### DATA SHOWN
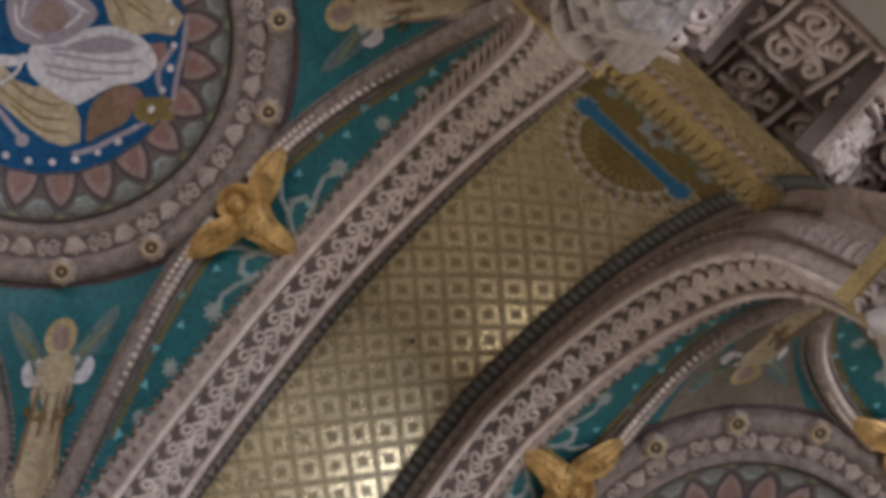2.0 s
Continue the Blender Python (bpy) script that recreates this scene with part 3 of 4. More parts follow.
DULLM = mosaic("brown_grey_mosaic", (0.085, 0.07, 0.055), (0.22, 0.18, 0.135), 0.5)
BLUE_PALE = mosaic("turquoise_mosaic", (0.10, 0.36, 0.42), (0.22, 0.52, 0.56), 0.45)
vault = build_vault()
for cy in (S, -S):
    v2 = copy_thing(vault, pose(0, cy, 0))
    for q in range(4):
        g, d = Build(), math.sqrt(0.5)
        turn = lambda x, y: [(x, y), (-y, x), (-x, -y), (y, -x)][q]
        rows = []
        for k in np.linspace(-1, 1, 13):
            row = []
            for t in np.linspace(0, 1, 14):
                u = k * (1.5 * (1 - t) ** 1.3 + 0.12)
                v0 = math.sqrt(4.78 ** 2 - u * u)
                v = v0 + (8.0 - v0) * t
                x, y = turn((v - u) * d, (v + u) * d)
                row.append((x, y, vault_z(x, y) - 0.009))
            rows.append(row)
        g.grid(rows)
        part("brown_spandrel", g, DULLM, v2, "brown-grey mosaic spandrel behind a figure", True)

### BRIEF
Copy the material above exactly and drop the pictures.

### RESULT
2.0 s
Continue the Blender Python (bpy) script that recreates this scene with part 3 of 4. More parts follow.
DULLM = mosaic("brown_grey_mosaic", (0.085, 0.07, 0.055), (0.22, 0.18, 0.135), 0.5)
BLUE_PALE = mosaic("turquoise_mosaic", (0.10, 0.36, 0.42), (0.22, 0.52, 0.56), 0.45)
vault = build_vault()
for cy in (S, -S):
    v2 = copy_thing(vault, pose(0, cy, 0))
    for q in range(4):
        g, d = Build(), math.sqrt(0.5)
        turn = lambda x, y: [(x, y), (-y, x), (-x, -y), (y, -x)][q]
        rows = []
        for k in np.linspace(-1, 1, 13):
            row = []
            for t in np.linspace(0, 1, 14):
                u = k * (1.5 * (1 - t) ** 1.3 + 0.12)
                v0 = math.sqrt(4.78 ** 2 - u * u)
                v = v0 + (8.0 - v0) * t
                x, y = turn((v - u) * d, (v + u) * d)
                row.append((x, y, vault_z(x, y) - 0.009))
            rows.append(row)
        g.grid(rows)
        part("brown_spandrel", g, DULLM, v2, "brown-grey mosaic spandrel behind a figure", True)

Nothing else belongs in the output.